*Exercise task*
Collect all lines below with the string "scene".

______________________________

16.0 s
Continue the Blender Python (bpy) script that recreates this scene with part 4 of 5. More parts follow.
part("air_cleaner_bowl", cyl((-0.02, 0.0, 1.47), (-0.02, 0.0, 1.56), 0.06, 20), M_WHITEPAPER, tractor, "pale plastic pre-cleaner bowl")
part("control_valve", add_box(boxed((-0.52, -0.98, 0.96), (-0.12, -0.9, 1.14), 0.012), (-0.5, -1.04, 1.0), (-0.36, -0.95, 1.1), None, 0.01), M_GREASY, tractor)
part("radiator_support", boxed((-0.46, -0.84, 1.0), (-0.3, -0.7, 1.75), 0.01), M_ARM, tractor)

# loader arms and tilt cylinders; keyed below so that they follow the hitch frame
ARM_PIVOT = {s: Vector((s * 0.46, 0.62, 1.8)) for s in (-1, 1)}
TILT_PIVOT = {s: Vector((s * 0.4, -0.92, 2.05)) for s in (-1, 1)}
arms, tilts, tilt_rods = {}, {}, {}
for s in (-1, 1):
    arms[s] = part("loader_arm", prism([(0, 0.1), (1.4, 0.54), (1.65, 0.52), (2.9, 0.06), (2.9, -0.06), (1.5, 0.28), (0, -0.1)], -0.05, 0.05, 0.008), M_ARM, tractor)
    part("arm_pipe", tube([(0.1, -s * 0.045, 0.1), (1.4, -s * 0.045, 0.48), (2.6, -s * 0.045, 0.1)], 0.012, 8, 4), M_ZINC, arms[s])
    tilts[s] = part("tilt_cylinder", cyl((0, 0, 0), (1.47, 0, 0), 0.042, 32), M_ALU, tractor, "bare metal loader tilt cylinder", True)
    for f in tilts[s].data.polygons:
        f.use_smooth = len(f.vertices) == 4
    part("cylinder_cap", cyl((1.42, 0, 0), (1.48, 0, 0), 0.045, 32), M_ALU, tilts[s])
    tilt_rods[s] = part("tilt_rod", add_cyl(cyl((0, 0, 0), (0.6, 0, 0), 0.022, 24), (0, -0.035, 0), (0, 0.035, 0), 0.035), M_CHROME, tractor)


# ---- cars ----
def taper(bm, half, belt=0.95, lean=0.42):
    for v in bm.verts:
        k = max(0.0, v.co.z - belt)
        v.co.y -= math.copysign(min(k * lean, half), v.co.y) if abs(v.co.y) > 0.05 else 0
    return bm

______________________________

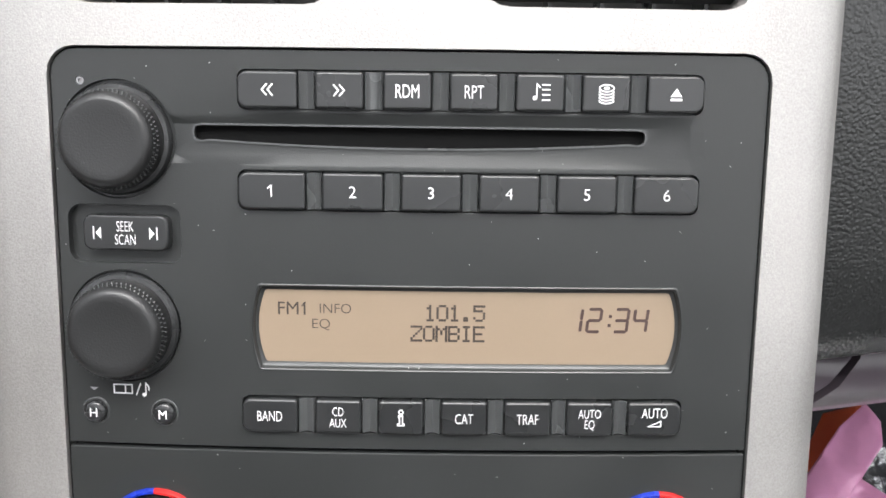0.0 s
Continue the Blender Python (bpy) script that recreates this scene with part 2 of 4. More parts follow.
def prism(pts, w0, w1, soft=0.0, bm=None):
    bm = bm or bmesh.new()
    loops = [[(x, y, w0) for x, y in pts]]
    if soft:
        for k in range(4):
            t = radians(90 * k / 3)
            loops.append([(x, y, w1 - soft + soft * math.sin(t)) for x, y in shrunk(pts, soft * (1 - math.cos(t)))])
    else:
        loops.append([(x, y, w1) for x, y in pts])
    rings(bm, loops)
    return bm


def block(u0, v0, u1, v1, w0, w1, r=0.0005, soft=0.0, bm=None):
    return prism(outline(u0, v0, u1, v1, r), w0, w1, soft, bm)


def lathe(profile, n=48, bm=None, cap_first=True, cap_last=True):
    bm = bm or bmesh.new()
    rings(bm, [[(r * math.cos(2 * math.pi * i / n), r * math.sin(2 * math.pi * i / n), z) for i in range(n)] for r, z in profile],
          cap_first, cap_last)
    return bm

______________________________

*Correct answer*
Continue the Blender Python (bpy) script that recreates this scene with part 4 of 5. More parts follow.
Continue the Blender Python (bpy) script that recreates this scene with part 2 of 4. More parts follow.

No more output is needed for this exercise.